## Goal
Copy out every line containing the word "More".

## Records for processing
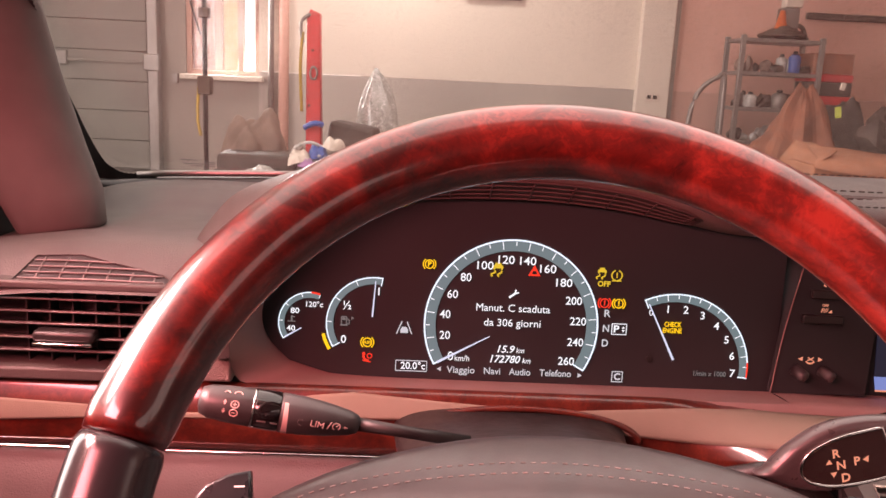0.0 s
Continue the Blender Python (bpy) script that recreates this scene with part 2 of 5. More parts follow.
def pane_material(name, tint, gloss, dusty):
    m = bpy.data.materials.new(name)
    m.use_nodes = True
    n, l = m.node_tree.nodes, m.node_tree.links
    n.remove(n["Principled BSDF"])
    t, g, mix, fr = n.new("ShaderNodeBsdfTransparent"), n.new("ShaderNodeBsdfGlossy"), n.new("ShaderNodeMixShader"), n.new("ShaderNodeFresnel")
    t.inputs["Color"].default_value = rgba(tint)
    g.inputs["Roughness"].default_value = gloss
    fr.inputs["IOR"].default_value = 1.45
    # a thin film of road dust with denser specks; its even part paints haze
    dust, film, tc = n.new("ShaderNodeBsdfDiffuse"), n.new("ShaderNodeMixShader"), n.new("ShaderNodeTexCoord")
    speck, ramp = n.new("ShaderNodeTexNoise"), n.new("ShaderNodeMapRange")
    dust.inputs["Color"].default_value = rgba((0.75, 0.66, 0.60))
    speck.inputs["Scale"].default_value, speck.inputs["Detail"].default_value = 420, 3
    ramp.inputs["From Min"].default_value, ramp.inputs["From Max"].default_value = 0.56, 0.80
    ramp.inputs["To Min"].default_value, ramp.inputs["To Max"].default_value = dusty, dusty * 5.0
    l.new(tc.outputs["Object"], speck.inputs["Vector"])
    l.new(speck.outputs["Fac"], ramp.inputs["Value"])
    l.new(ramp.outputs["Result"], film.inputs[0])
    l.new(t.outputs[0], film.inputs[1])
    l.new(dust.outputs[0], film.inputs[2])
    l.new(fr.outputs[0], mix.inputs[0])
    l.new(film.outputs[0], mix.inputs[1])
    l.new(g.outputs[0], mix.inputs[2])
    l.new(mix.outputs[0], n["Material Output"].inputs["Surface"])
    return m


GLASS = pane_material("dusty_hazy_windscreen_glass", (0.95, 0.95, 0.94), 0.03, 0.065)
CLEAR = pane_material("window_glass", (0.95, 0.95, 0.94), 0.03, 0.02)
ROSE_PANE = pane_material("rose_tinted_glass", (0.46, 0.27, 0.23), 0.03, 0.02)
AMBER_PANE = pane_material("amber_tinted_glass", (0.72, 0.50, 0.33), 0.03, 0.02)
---
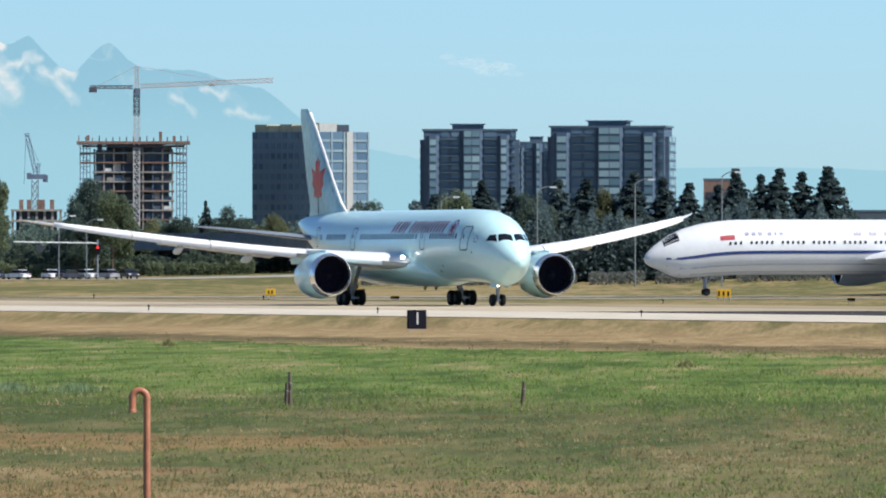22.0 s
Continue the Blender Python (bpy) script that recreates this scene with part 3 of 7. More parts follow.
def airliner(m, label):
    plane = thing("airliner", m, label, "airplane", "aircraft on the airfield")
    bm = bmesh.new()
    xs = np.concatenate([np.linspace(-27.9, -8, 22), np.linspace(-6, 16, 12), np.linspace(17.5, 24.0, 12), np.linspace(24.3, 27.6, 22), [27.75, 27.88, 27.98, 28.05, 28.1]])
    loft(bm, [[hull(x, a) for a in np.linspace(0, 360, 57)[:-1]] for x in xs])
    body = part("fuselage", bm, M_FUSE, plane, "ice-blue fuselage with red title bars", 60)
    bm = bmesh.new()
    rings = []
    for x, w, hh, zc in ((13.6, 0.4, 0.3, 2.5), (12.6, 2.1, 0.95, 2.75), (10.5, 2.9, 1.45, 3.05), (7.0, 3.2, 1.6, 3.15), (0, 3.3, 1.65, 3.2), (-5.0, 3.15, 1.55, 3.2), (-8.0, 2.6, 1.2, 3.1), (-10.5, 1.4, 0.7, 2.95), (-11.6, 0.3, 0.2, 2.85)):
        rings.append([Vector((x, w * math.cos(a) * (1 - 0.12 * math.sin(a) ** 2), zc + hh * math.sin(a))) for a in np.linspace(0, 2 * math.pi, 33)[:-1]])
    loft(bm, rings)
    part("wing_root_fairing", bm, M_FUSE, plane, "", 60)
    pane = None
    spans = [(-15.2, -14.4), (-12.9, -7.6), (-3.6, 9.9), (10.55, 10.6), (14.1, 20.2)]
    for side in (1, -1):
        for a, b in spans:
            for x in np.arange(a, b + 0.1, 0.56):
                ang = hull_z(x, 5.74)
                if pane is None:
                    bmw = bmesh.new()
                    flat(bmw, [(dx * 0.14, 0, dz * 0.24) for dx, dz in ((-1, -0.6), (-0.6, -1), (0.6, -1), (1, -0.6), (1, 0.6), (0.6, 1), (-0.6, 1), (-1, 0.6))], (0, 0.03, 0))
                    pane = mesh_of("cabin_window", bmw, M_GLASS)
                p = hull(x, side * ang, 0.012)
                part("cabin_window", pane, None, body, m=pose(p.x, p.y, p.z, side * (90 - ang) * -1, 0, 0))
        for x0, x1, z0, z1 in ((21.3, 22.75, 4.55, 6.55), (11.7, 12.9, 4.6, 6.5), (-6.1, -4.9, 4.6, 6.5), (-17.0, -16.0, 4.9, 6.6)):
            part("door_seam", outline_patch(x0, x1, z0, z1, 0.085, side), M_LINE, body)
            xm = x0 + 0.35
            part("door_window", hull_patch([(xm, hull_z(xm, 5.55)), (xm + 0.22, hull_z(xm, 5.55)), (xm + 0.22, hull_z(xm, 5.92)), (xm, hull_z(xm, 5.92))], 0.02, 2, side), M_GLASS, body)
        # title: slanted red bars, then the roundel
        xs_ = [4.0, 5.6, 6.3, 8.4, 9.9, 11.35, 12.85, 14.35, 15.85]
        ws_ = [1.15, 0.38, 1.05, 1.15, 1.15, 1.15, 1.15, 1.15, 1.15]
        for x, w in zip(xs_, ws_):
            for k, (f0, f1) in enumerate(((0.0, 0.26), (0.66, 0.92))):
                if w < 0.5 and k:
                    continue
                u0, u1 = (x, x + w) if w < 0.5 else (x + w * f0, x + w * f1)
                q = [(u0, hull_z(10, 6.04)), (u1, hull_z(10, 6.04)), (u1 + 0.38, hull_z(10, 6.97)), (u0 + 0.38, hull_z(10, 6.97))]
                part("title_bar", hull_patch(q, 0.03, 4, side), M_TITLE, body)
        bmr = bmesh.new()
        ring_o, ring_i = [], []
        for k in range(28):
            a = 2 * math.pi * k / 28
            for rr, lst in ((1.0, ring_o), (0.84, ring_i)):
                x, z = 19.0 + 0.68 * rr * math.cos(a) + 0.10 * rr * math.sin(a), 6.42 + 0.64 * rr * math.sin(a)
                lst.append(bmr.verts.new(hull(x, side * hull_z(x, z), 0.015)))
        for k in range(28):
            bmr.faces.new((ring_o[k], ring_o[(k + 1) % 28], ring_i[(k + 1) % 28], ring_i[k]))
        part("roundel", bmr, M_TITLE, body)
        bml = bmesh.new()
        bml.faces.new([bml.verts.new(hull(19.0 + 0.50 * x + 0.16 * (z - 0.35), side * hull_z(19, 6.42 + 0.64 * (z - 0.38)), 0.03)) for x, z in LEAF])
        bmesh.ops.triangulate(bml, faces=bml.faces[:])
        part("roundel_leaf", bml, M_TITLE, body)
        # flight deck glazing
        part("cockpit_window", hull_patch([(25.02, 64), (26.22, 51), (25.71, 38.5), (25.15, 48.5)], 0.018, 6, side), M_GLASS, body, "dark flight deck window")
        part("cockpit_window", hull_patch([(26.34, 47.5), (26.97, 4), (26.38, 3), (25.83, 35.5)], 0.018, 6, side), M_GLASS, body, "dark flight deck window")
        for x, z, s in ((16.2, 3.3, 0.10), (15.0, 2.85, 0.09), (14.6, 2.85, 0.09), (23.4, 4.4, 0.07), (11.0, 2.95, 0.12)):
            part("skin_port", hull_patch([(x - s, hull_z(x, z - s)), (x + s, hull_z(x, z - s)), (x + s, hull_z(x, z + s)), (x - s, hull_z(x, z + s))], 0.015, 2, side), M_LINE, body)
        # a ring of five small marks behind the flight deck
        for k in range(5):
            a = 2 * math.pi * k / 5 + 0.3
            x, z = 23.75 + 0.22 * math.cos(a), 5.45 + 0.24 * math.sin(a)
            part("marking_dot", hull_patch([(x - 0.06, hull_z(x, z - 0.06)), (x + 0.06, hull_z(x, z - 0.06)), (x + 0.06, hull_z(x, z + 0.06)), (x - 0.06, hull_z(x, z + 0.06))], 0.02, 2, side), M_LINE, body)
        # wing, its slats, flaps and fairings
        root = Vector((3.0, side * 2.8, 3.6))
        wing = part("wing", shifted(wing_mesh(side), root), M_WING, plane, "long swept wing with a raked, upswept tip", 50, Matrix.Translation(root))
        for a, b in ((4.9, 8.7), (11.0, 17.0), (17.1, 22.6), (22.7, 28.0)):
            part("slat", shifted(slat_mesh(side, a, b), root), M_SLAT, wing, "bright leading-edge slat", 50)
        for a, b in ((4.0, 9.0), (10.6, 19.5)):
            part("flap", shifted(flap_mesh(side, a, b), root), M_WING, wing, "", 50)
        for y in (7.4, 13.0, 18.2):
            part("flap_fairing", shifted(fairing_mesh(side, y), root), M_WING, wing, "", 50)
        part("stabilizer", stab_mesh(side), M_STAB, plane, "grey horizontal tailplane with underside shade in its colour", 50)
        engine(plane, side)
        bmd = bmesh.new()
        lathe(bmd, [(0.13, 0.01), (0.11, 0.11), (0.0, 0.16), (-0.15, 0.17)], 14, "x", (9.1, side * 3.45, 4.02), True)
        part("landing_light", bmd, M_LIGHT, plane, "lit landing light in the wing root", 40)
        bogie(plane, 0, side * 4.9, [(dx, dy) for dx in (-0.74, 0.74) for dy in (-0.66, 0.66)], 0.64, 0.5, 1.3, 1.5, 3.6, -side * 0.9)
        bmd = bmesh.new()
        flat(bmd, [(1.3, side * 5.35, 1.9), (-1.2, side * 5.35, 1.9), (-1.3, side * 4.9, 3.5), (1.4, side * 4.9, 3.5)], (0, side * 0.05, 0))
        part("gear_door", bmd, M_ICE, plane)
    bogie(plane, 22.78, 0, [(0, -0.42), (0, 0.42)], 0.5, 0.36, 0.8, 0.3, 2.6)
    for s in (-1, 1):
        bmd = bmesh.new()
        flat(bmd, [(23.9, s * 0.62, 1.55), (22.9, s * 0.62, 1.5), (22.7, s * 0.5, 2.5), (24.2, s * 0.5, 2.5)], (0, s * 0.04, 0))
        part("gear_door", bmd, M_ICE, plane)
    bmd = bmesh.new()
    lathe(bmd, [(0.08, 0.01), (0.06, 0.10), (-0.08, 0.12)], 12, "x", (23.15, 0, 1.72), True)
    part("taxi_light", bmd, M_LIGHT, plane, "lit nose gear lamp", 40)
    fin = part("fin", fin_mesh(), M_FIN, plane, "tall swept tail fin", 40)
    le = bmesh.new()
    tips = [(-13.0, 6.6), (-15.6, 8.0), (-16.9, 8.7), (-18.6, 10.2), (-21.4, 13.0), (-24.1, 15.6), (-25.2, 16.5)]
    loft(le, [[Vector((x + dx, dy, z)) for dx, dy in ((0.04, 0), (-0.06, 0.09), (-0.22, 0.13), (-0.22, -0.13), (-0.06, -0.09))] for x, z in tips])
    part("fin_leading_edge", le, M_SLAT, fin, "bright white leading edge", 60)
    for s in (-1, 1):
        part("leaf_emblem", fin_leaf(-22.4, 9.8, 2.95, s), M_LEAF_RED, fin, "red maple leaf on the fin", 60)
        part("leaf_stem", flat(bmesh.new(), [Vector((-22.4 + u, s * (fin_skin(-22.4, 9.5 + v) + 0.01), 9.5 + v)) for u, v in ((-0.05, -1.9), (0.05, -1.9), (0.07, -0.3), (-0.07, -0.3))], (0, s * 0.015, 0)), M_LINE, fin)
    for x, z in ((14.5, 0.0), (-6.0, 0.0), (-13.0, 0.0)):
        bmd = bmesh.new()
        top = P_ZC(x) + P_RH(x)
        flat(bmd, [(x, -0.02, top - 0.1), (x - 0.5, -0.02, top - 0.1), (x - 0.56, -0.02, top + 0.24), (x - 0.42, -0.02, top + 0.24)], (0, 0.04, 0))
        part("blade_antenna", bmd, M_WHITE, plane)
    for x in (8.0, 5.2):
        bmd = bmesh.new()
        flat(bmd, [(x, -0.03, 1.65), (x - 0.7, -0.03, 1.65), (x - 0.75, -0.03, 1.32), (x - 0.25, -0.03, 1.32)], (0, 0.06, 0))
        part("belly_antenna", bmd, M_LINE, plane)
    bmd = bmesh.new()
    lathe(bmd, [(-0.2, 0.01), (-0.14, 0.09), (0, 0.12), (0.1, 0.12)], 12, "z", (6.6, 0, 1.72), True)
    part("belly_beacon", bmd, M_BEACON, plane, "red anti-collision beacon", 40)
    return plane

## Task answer
Continue the Blender Python (bpy) script that recreates this scene with part 2 of 5. More parts follow.
Continue the Blender Python (bpy) script that recreates this scene with part 3 of 7. More parts follow.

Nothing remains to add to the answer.